▸ Given task
The lines to return are those from the one containing "carried.location, carried.rotation_quaternion = m.translation, q" down to the one containing "keys = carried.animation_data", inclusive; return them exactly and nothing else.

-- Begin --

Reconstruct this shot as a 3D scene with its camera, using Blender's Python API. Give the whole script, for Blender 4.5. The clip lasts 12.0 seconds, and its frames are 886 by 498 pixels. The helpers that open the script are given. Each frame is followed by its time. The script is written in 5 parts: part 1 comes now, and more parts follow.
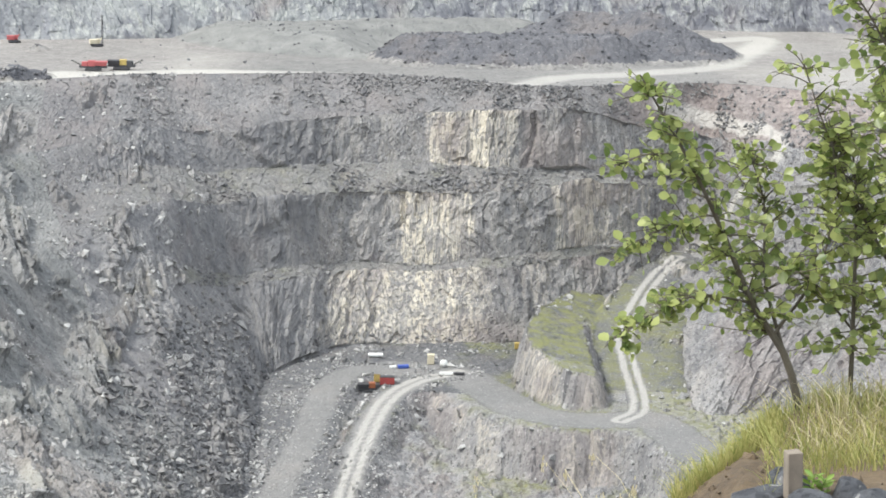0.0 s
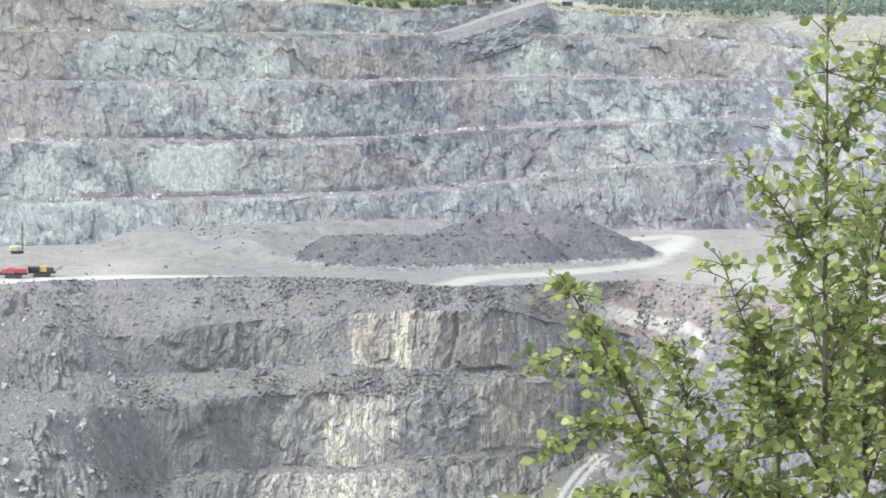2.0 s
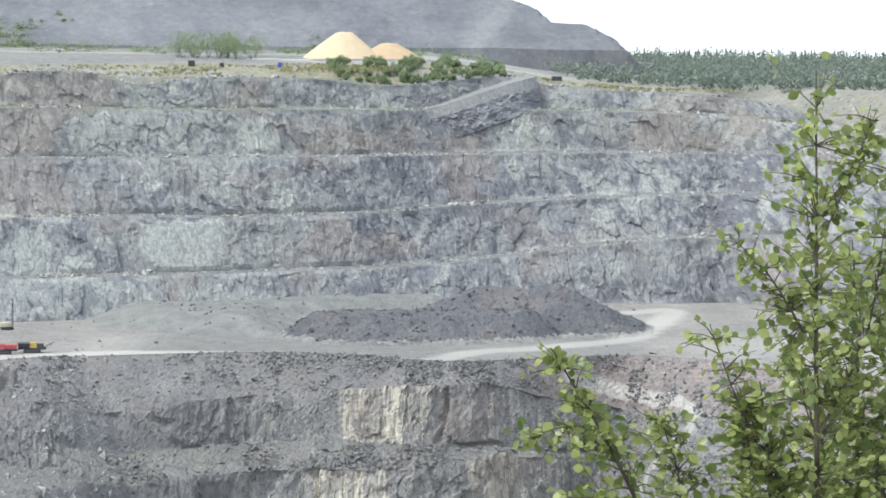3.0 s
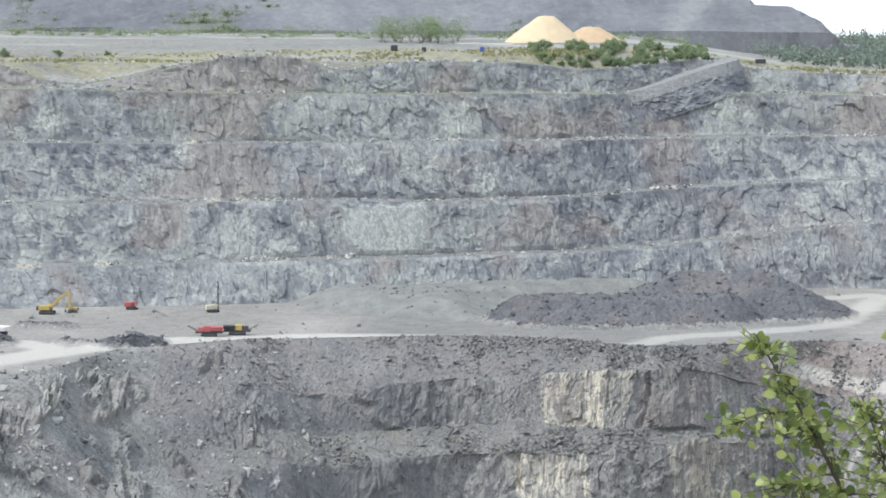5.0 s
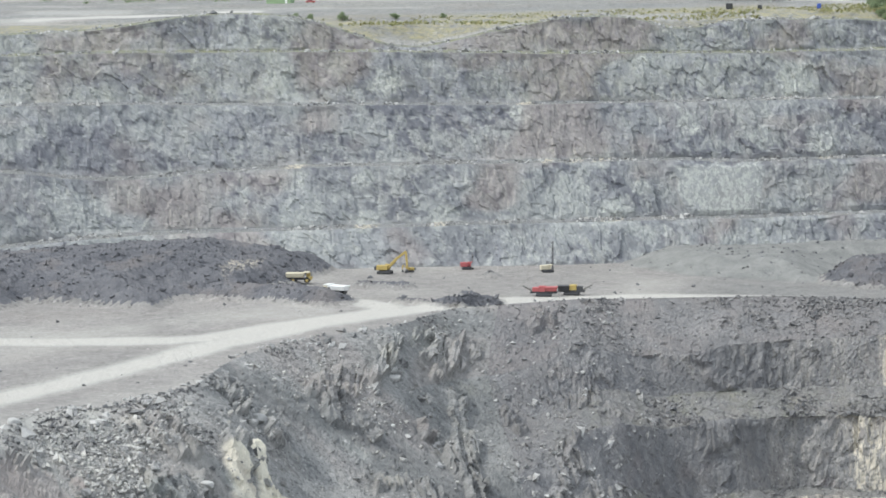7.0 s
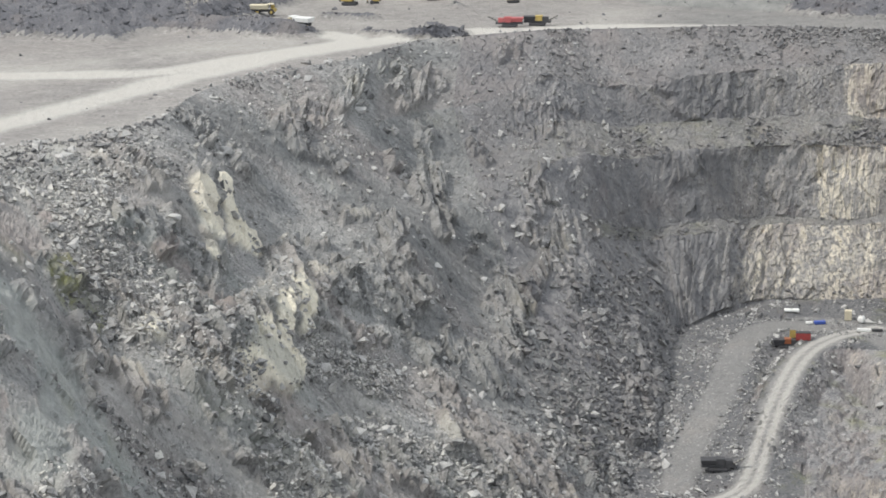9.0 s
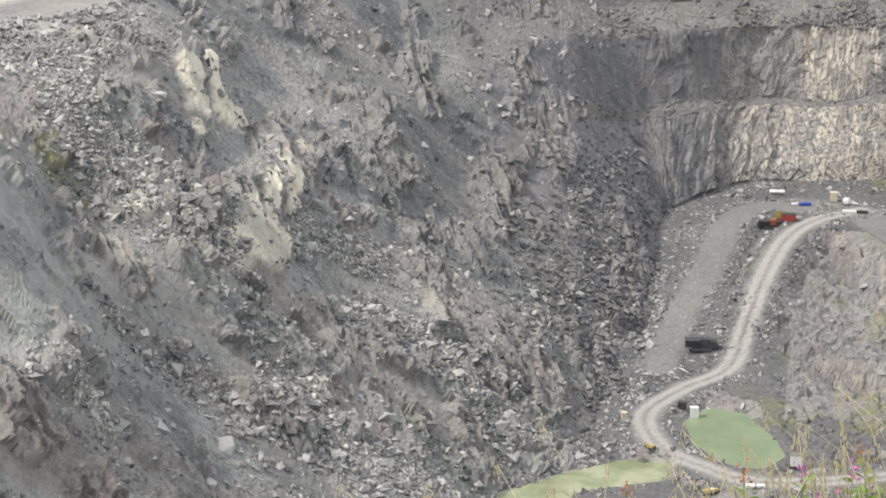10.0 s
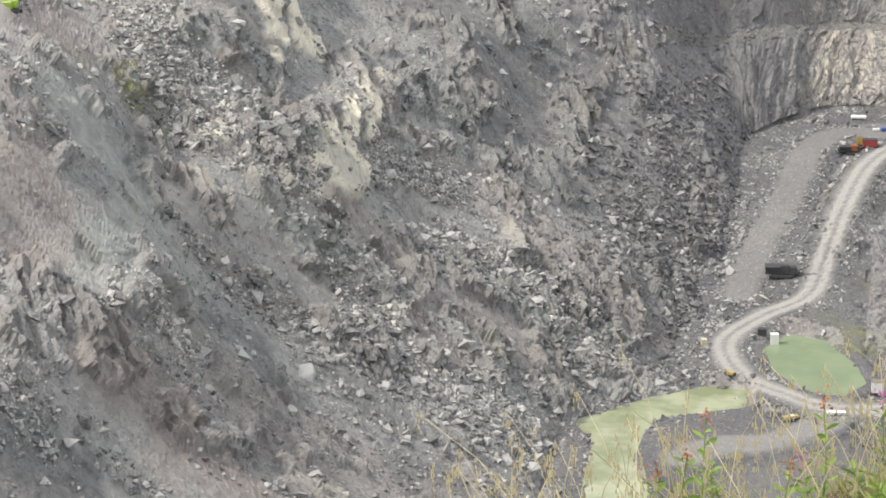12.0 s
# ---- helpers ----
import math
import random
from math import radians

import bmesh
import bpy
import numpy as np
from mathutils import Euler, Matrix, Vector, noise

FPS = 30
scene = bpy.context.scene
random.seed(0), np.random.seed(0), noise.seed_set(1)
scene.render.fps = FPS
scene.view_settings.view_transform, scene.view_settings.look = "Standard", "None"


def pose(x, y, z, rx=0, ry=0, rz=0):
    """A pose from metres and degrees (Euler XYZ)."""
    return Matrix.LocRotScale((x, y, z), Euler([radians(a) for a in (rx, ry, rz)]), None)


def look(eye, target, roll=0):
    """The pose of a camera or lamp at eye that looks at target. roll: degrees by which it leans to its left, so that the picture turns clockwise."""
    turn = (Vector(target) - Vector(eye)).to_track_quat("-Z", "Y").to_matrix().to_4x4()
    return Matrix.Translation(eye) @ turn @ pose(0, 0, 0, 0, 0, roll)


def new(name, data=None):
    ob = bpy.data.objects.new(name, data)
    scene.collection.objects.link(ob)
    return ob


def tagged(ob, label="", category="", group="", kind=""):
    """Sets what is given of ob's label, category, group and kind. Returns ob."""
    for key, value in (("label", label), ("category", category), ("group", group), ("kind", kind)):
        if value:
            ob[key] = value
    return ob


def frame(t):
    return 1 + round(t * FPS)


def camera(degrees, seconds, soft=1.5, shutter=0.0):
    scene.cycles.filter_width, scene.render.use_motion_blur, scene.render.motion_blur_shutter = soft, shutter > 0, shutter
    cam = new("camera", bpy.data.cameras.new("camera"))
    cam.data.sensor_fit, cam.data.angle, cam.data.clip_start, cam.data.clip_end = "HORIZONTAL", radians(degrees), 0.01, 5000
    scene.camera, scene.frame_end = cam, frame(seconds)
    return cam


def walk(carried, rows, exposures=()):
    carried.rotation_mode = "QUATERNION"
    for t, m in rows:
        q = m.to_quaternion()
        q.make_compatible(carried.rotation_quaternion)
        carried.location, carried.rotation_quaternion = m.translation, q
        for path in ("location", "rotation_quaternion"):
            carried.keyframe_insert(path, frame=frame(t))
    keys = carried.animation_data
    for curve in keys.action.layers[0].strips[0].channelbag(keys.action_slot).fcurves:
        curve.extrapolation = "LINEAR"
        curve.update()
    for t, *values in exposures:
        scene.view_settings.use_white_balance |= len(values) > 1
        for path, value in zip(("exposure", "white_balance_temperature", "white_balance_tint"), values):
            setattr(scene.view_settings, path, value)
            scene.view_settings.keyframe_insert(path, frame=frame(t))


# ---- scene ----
cam = camera(22.18, 12.0, soft=1.7)
EYE = (0.0, 0.0, 0.0)
ROWS = [  # seconds, yaw, pitch, roll in degrees
    (0.0, -0.000, -12.061, 1.434),
    (0.5, -0.050, -9.972, 1.005),
    (1.0, -1.211, -9.488, 1.113),
    (1.5, -2.733, -9.144, 2.058),
    (2.0, -1.891, -6.925, 0.861),
    (2.5, -1.956, -5.129, 0.800),
    (2.7, -2.147, -5.012, 0.704),
    (4.3, 0.154, -5.239, 0.213),
    (4.5, 1.165, -5.215, 0.378),
    (5.0, 3.017, -5.481, 0.306),
    (5.5, 5.050, -5.777, -0.209),
    (6.0, 7.333, -6.081, 0.181),
    (6.5, 8.894, -6.287, -0.103),
    (6.7, 10.176, -6.276, -0.361),
    (8.3, 13.163, -9.508, -1.285),
    (8.5, 12.268, -10.331, -1.316),
    (9.0, 10.736, -13.271, -0.837),
    (9.5, 10.694, -14.636, -0.784),
    (10.0, 10.404, -16.331, -0.436),
    (10.5, 9.752, -17.951, -0.071),
    (11.0, 9.908, -18.770, -0.048),
    (11.5, 10.457, -18.908, -0.492),
    (12.0, 12.528, -18.144, -1.256),
]
walk(cam, [(t, pose(*EYE, 90 + p, 0, yaw) @ pose(0, 0, 0, 0, 0, roll)) for t, yaw, p, roll in ROWS],
     exposures=[(0.0, 0.34, 6400, 8), (1.5, 0.39, 6250, 7), (2.0, 0.43, 6180, 6), (2.5, 0.19, 6150, 6), (5.0, 0.03, 6100, 7), (6.5, -0.02, 6150, 7), (8.5, -0.13, 6520, 8), (9.5, -0.1, 6600, 10), (10.5, 0.08, 6800, 11), (12.0, 0.09, 6800, 11)])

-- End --

▸ Task answer
        carried.location, carried.rotation_quaternion = m.translation, q
        for path in ("location", "rotation_quaternion"):
            carried.keyframe_insert(path, frame=frame(t))
    keys = carried.animation_data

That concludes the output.